Nora Mutalima is a medical researcher, indoor plant collector and online sensation who is passionate about growing her collection without soil. “Plants are my saviors,” says Nora, “My mind is very busy. I’m constantly making lists in my head, but when I’m taking care of my plants all that noise is gone.” With an extensive indoor plant collection Nora says, “I don’t know how many plants I have because I’ve never counted them, what is the point of counting? Am I going to say when I get to 400, I’m going to stop?” While large statement specimens adorn the home, Nora, as a mother of three, cares for most of her collection in a dedicated grow-room. “My youngest (child) is 6 years old, she loves to play around. I want to give her that space in the home where she feels she can do what she likes to do, without running into mummy’s plants,” says Nora, “it’s also easy for me to control the conditions for the plants.”
With a medical degree and PhD in epidemiology and public health, Nora says, “I love to bring my background into how I grow my plants.” By trialing different kinds of grow-lights, mediums and fertilisers, Nora says, “I love researching and I love how that actually can be applied in the plant space.” One of the unique ways Nora grows her collection is by using a no-mess, semi-hydroponic method. “I grow my plants a little bit differently from other gardeners and I’m very uncompromising about that,” says Nora. Instead of soil, Nora uses clay balls known as LECA or lightweight expanded clay aggregate. Nora explains, “They get a bunch of clay, put it in a very, very hot environment and they pop like popcorn. They’re very porous and they easily suck up liquid.” The plants are housed in a double-pot system, where the clay balls and roots are inside a clear plastic pot perforated with holes, and that pot sits inside a solution of water and fertiliser. “This plant always has water and fertiliser and is always feeding,” says Nora.

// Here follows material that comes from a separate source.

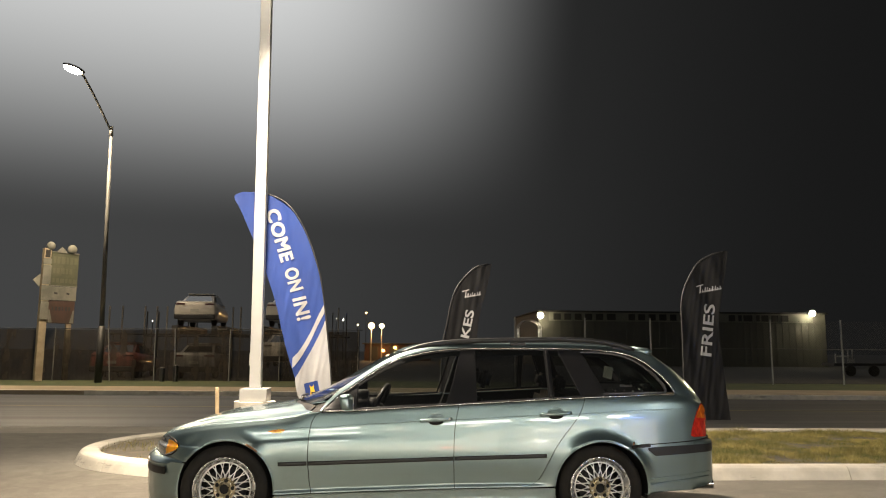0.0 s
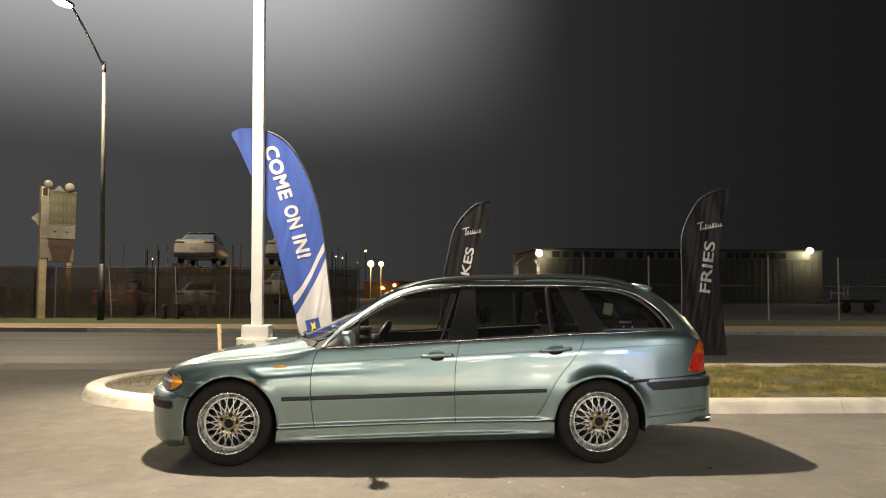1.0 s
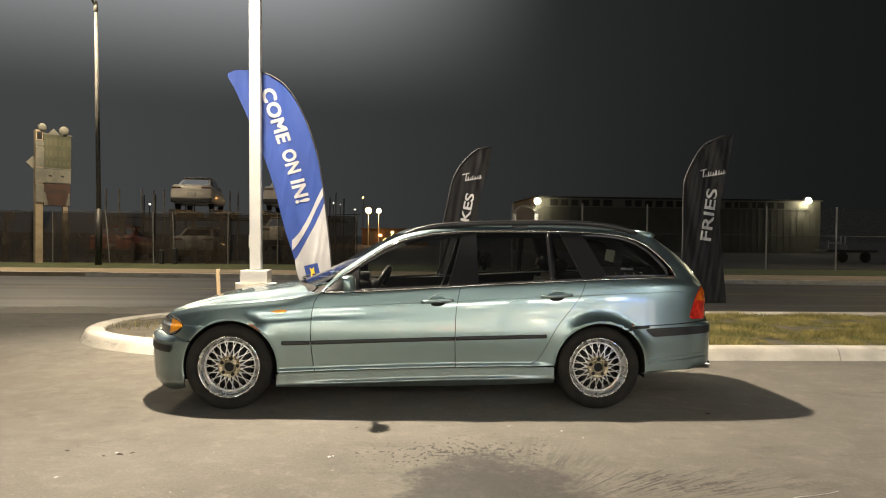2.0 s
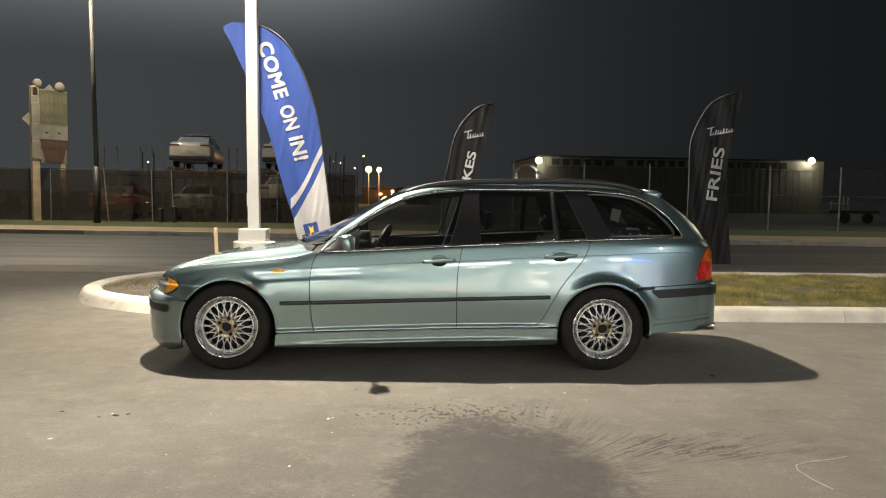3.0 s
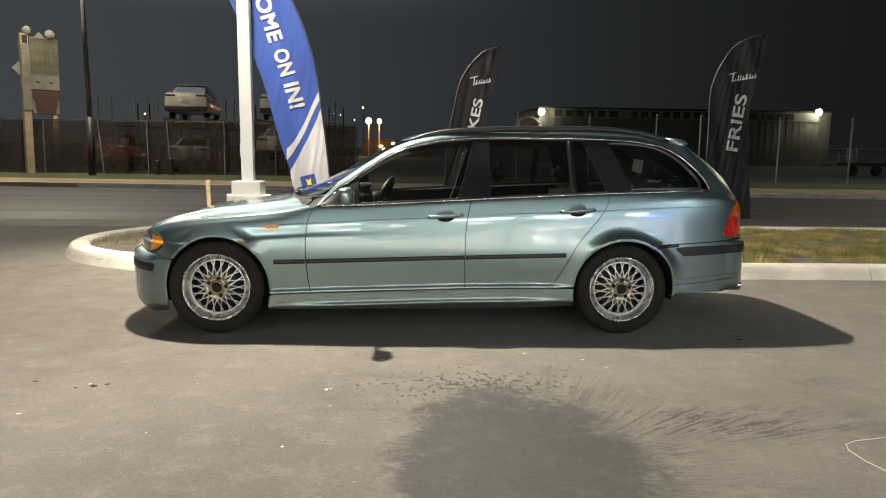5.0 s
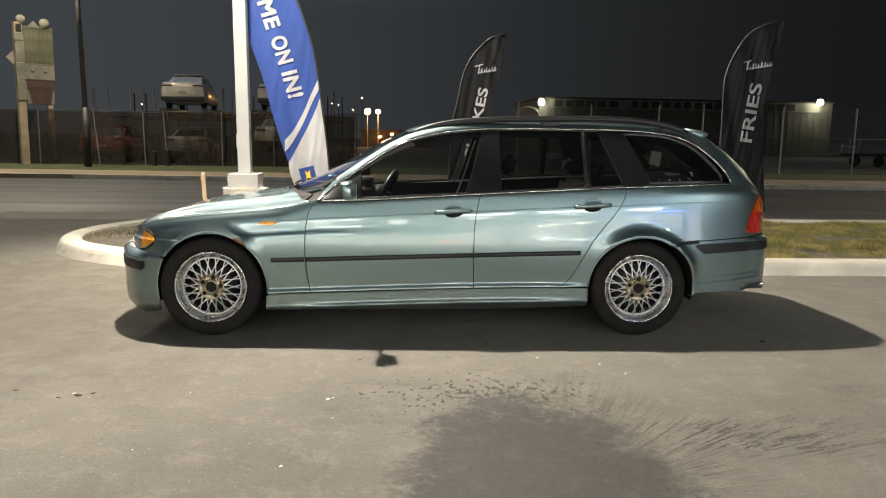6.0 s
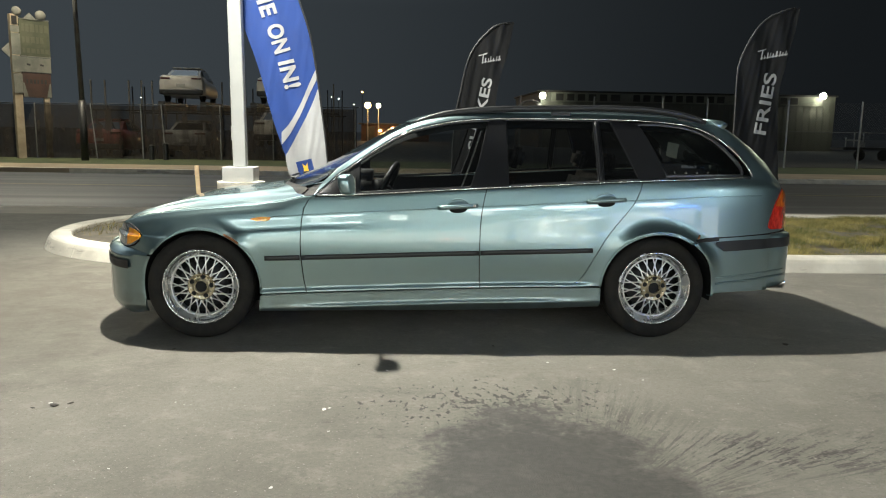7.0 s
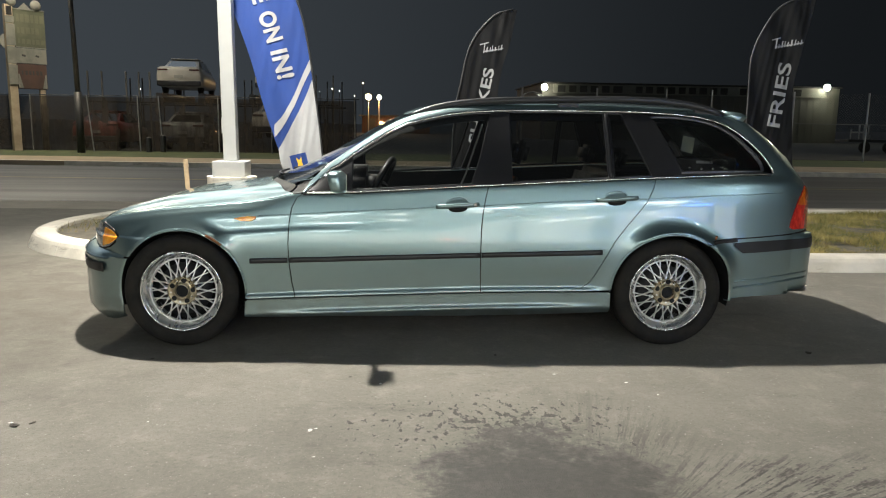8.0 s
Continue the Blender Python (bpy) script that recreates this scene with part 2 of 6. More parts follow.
CONCRETE = kerb_concrete()
GUTTER = surface("gutter_concrete", (0.20, 0.18, 0.15), (0.30, 0.275, 0.23), 1.2, (0.8, 0.9), 0, 50, 0.3)
TAN = surface("sidewalk_concrete", (0.25, 0.20, 0.14), (0.36, 0.29, 0.20), 0.8, (0.8, 0.95), 0, 40, 0.3)
DIRT = surface("island_soil", (0.070, 0.060, 0.042), (0.165, 0.142, 0.105), 4.0, (0.9, 1.0), 0, 45, 0.8)
FARGRASS = surface("far_turf", (0.035, 0.050, 0.018), (0.085, 0.095, 0.040), 1.5, (0.9, 1.0), 0, 30, 0.6)
YARD = surface("yard_gravel", (0.025, 0.024, 0.022), (0.055, 0.05, 0.045), 0.6, (0.9, 1.0), 0, 25, 0.5)
YELLOW_LINE = surface("worn_yellow_line", (0.10, 0.085, 0.05), (0.25, 0.20, 0.09), 1.5, (0.7, 0.8), 0, 30, 0.1)
WHITE_STEEL = surface("white_painted_steel", (0.36, 0.36, 0.345), (0.43, 0.43, 0.41), 2.0, (0.35, 0.5), 0, 40, 0.03)
GREY_STEEL = surface("galvanised_steel", (0.30, 0.30, 0.30), (0.45, 0.45, 0.44), 3.0, (0.4, 0.6), 0.7, 60, 0.05)
BLACK_STEEL = surface("black_painted_steel", (0.015, 0.015, 0.016), (0.03, 0.03, 0.03), 3.0, (0.4, 0.6), 0, 50, 0.05)
WOOD = surface("weathered_stake_wood", (0.36, 0.26, 0.15), (0.55, 0.42, 0.26), 14.0, (0.7, 0.85), 0, 120, 0.3)
SIGN_WOOD = surface("weathered_post_wood", (0.25, 0.20, 0.14), (0.40, 0.33, 0.24), 3.0, (0.8, 0.9), 0, 50, 0.3)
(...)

“When you think about hydroponics you think about pumps, you think about pH and all sorts of equipment,” says Nora, “but what’s really different about semi-hydroponics is it’s like hydroponics-lite. It’s the easy version.” Another important aspect of growing plants indoors is the provision of light and Nora says, “a grow-light doesn’t have to be anything expensive. I’ve got my grow-bulbs living in just a normal indoor house lamp… my plants are able to grow because they’ve got that full spectrum of light that they need, that they would be getting from the sun.” One of her standout specimens is a Calathea, Goeppertia orbifolia, “this plant has just taken off so beautifully. The leaves usually don’t get this big,” says Nora, “but this beauty is just going from strength to strength, and those leaves are just pristine.”
Nora shares information online on her YouTube channel, The LECA Queen, and says, “it is not easy. I had to learn everything from scratch” including how to operate a camera, record sound and edit. “I remember one time I recorded a whole session where I was extending the moss pole of my monstera. It’s a really big plant, it’s something I can’t redo, and when I sat down to edit there was absolutely no sound. It crushed me,” says Nora, “but you know, these are growing pains and I think I’m a bit better than that now.” The channel is an opportunity for Nora to encourage more science to the indoor plant world. “You really cannot get away from science because plants are beings. They have cells and all the systems that beings need to actually get nutrition,” says Nora, “photosynthesis respiration… it’s a bit ‘science-y’ and that’s where I think I come in with my science background… I’m always trying to explain why I do what I do.”
“I’ve got my plants and I think those will always be my first love, and then I’ve got the YouTube channel. I love both aspects of it,” says Nora, “I’m learning so many things that don’t have anything to do with plants, which is awesome, but plants, they’re the OG.”